**TASK DIRECTIONS:**
Give back only the lines in the records below from the one with "3. More parts follow." to the one with "10, 0.02, 0.15)", both inclusive, word for word.

**INFORMATION SHOWN:**
● ● ● ● ●

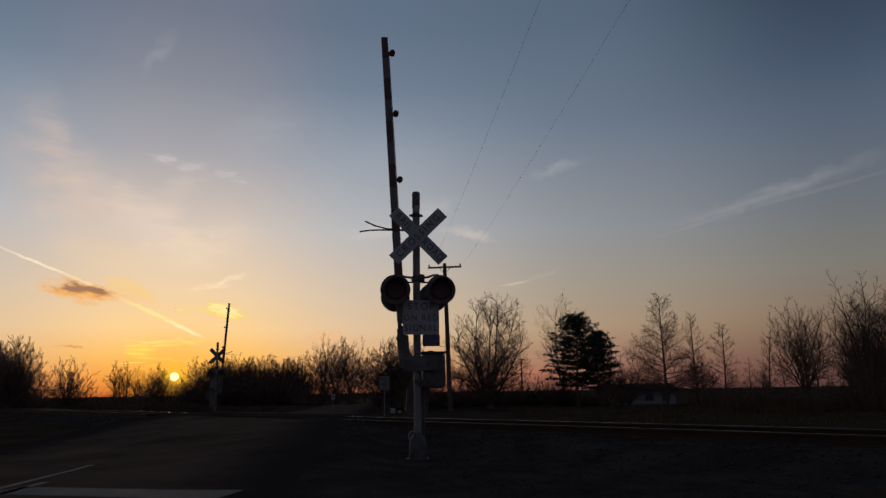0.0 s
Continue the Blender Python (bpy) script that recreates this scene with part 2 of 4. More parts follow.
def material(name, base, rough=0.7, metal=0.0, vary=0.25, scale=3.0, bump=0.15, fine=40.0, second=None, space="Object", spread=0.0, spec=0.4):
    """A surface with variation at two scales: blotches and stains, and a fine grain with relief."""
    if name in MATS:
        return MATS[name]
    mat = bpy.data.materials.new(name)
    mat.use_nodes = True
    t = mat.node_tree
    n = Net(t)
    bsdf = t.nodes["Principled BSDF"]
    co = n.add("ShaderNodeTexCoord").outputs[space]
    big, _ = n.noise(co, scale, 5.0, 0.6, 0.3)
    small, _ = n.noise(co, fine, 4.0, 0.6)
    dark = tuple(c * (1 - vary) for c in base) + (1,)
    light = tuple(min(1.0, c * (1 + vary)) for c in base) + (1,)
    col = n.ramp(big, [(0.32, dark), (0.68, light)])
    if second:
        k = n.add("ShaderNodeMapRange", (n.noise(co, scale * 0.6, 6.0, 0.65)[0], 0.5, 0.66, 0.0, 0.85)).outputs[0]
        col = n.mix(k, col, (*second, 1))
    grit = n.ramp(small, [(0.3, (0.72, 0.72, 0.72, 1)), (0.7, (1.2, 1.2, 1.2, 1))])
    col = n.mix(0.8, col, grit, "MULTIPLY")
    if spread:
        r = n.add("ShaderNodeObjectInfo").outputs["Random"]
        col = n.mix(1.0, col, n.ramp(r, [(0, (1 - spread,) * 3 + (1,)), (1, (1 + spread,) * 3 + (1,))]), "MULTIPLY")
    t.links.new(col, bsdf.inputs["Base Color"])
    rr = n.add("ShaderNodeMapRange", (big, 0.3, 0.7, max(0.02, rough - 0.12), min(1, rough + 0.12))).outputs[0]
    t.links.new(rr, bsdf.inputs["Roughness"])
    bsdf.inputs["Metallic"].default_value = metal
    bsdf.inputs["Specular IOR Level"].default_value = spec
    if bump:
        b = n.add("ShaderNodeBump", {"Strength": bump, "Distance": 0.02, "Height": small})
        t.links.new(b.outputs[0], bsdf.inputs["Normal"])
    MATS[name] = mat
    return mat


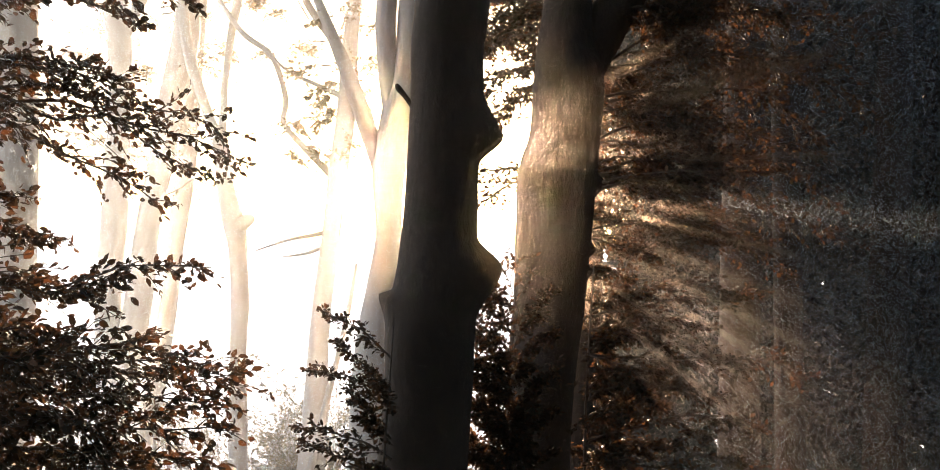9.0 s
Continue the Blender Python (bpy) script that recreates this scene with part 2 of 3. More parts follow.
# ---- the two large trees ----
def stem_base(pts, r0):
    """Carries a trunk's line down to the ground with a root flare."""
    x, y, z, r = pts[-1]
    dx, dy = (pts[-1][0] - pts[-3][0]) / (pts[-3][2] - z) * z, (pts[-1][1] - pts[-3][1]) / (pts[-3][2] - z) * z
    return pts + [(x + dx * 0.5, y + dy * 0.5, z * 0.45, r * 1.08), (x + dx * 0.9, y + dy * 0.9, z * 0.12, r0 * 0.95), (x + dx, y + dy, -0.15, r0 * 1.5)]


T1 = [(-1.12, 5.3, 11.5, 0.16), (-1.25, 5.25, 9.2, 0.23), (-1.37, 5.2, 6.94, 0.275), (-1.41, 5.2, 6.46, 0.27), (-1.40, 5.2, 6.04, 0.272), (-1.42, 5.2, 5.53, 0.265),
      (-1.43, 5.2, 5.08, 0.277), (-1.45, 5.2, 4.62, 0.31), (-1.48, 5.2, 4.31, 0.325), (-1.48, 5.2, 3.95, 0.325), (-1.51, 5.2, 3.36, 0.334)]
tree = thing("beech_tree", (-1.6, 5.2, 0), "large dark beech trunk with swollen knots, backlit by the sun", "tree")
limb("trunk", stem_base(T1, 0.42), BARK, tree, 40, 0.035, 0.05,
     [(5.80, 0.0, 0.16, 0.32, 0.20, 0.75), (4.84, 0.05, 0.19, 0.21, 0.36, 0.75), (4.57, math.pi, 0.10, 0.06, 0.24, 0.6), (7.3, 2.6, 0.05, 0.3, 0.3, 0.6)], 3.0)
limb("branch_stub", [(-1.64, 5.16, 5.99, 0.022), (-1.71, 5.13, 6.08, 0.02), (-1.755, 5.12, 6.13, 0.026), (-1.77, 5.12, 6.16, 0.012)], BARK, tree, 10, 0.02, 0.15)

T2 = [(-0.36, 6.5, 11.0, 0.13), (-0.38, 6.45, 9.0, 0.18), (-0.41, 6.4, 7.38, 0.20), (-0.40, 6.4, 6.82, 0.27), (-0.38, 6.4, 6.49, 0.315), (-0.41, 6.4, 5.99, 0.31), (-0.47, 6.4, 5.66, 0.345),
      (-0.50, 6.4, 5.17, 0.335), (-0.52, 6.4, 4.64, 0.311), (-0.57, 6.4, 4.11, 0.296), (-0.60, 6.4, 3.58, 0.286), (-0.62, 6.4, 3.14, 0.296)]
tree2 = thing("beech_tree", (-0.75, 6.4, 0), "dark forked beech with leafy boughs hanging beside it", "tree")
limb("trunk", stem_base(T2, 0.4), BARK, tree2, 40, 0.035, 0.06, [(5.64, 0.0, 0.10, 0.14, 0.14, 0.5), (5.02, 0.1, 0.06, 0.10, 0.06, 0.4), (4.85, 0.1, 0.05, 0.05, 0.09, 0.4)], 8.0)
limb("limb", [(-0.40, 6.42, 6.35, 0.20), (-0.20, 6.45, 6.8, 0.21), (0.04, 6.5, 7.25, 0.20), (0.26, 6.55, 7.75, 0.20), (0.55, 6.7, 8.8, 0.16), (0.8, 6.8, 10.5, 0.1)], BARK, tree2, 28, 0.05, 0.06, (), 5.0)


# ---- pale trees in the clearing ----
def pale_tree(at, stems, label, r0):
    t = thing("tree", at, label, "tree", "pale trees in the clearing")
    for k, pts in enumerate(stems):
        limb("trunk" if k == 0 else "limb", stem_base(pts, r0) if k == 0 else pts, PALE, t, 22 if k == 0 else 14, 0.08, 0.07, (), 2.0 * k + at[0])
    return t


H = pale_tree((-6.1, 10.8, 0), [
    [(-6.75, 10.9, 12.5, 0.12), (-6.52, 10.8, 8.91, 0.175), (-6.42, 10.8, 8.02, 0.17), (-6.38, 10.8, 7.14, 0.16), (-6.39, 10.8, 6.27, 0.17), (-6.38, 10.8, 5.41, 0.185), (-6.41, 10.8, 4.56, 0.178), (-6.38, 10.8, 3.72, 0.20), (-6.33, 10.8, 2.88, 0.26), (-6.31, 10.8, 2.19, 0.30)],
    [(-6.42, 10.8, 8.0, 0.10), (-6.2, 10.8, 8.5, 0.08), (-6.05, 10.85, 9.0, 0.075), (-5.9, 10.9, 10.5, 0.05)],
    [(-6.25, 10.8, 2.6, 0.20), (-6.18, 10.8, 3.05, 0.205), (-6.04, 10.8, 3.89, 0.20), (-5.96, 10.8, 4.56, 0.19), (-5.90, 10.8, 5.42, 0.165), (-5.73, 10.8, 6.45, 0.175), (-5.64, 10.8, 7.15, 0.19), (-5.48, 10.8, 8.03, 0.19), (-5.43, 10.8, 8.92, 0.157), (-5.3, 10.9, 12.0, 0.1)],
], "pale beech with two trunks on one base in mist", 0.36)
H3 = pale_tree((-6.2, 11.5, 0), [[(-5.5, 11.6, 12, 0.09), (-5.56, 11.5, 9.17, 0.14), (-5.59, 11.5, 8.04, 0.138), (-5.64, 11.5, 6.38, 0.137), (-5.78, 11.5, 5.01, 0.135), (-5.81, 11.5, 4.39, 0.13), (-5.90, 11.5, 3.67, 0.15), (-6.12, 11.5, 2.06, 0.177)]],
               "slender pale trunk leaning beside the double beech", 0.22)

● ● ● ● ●

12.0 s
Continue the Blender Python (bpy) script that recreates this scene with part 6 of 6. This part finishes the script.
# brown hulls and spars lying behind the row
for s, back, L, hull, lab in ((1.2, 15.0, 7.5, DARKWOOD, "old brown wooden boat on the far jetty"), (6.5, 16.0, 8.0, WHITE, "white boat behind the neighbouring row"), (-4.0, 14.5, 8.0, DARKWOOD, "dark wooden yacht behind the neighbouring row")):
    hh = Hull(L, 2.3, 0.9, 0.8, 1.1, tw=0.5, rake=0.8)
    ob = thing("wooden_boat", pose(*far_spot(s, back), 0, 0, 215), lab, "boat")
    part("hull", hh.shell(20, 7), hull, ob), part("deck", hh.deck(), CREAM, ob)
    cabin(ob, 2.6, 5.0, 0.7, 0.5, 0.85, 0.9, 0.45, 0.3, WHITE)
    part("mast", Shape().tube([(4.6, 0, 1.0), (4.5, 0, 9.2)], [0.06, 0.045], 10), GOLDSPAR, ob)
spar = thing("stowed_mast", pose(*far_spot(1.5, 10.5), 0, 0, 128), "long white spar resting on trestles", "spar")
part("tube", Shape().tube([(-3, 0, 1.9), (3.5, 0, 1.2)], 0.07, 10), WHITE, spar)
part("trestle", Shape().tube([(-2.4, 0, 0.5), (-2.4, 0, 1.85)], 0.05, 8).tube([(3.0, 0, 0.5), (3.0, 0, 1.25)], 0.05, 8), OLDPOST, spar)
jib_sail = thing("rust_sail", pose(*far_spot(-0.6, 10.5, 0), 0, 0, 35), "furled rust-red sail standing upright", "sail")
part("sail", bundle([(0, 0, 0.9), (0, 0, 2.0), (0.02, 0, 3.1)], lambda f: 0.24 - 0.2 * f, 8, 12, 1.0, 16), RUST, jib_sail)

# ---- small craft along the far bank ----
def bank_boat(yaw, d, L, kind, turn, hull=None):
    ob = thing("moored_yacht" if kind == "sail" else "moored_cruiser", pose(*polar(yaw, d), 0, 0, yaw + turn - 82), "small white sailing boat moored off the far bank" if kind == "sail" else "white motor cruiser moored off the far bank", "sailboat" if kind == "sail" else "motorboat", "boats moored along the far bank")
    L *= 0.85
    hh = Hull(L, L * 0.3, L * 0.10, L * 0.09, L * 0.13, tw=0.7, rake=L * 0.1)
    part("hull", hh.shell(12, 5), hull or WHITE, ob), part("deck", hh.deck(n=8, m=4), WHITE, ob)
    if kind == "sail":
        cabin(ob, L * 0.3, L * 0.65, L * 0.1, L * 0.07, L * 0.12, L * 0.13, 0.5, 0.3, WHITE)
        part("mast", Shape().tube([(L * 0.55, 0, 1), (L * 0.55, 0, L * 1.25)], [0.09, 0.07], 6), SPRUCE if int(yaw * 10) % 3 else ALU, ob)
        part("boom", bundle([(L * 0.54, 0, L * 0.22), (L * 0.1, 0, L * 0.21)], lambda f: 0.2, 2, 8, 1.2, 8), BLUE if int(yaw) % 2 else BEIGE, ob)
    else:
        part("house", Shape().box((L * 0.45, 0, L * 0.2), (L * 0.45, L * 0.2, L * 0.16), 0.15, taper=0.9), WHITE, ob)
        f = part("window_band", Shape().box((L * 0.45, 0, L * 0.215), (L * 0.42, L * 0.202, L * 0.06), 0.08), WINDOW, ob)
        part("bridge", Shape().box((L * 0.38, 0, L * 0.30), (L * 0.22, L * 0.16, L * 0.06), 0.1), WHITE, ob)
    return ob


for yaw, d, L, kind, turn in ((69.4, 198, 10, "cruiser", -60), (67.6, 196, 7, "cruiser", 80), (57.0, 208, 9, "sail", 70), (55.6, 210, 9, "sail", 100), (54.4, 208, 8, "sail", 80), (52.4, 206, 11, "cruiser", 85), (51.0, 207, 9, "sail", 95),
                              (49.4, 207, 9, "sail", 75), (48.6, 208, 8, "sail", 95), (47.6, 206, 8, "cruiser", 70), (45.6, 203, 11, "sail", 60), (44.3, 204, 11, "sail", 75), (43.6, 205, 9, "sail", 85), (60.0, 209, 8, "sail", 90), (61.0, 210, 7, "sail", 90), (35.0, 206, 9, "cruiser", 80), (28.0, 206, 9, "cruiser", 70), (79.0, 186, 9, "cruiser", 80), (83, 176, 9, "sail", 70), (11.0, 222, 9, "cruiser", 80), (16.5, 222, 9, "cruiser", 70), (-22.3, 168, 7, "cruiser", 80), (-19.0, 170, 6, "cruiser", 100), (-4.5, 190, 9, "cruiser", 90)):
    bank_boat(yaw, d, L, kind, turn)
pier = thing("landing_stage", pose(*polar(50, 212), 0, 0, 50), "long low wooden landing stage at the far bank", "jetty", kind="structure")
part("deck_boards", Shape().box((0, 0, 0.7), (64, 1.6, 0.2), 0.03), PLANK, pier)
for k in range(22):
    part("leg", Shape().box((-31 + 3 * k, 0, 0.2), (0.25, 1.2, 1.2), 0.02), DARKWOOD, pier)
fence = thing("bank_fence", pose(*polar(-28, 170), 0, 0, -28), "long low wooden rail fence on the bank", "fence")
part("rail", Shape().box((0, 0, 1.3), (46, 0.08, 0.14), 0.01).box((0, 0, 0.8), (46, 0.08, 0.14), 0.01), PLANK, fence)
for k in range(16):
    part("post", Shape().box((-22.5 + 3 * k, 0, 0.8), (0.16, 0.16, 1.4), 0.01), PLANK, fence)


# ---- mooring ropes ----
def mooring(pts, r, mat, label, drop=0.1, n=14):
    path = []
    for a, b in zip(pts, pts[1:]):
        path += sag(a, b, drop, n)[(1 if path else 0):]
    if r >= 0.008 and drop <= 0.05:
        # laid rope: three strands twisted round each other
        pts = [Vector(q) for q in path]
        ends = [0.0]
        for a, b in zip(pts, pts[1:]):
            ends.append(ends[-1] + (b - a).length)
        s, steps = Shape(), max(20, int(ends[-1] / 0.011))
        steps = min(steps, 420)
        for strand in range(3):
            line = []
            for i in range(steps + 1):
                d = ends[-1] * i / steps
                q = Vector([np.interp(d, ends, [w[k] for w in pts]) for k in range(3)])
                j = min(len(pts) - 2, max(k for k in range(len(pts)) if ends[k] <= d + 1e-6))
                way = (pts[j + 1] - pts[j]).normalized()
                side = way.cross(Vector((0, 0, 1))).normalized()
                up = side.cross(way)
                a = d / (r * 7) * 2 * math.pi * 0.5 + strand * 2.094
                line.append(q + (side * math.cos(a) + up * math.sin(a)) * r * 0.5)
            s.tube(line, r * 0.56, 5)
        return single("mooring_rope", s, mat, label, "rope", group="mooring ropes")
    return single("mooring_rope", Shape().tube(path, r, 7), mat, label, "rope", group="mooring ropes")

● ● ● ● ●

**EXPECTED ANSWER:**
Continue the Blender Python (bpy) script that recreates this scene with part 2 of 3. More parts follow.
# ---- the two large trees ----
def stem_base(pts, r0):
    """Carries a trunk's line down to the ground with a root flare."""
    x, y, z, r = pts[-1]
    dx, dy = (pts[-1][0] - pts[-3][0]) / (pts[-3][2] - z) * z, (pts[-1][1] - pts[-3][1]) / (pts[-3][2] - z) * z
    return pts + [(x + dx * 0.5, y + dy * 0.5, z * 0.45, r * 1.08), (x + dx * 0.9, y + dy * 0.9, z * 0.12, r0 * 0.95), (x + dx, y + dy, -0.15, r0 * 1.5)]


T1 = [(-1.12, 5.3, 11.5, 0.16), (-1.25, 5.25, 9.2, 0.23), (-1.37, 5.2, 6.94, 0.275), (-1.41, 5.2, 6.46, 0.27), (-1.40, 5.2, 6.04, 0.272), (-1.42, 5.2, 5.53, 0.265),
      (-1.43, 5.2, 5.08, 0.277), (-1.45, 5.2, 4.62, 0.31), (-1.48, 5.2, 4.31, 0.325), (-1.48, 5.2, 3.95, 0.325), (-1.51, 5.2, 3.36, 0.334)]
tree = thing("beech_tree", (-1.6, 5.2, 0), "large dark beech trunk with swollen knots, backlit by the sun", "tree")
limb("trunk", stem_base(T1, 0.42), BARK, tree, 40, 0.035, 0.05,
     [(5.80, 0.0, 0.16, 0.32, 0.20, 0.75), (4.84, 0.05, 0.19, 0.21, 0.36, 0.75), (4.57, math.pi, 0.10, 0.06, 0.24, 0.6), (7.3, 2.6, 0.05, 0.3, 0.3, 0.6)], 3.0)
limb("branch_stub", [(-1.64, 5.16, 5.99, 0.022), (-1.71, 5.13, 6.08, 0.02), (-1.755, 5.12, 6.13, 0.026), (-1.77, 5.12, 6.16, 0.012)], BARK, tree, 10, 0.02, 0.15)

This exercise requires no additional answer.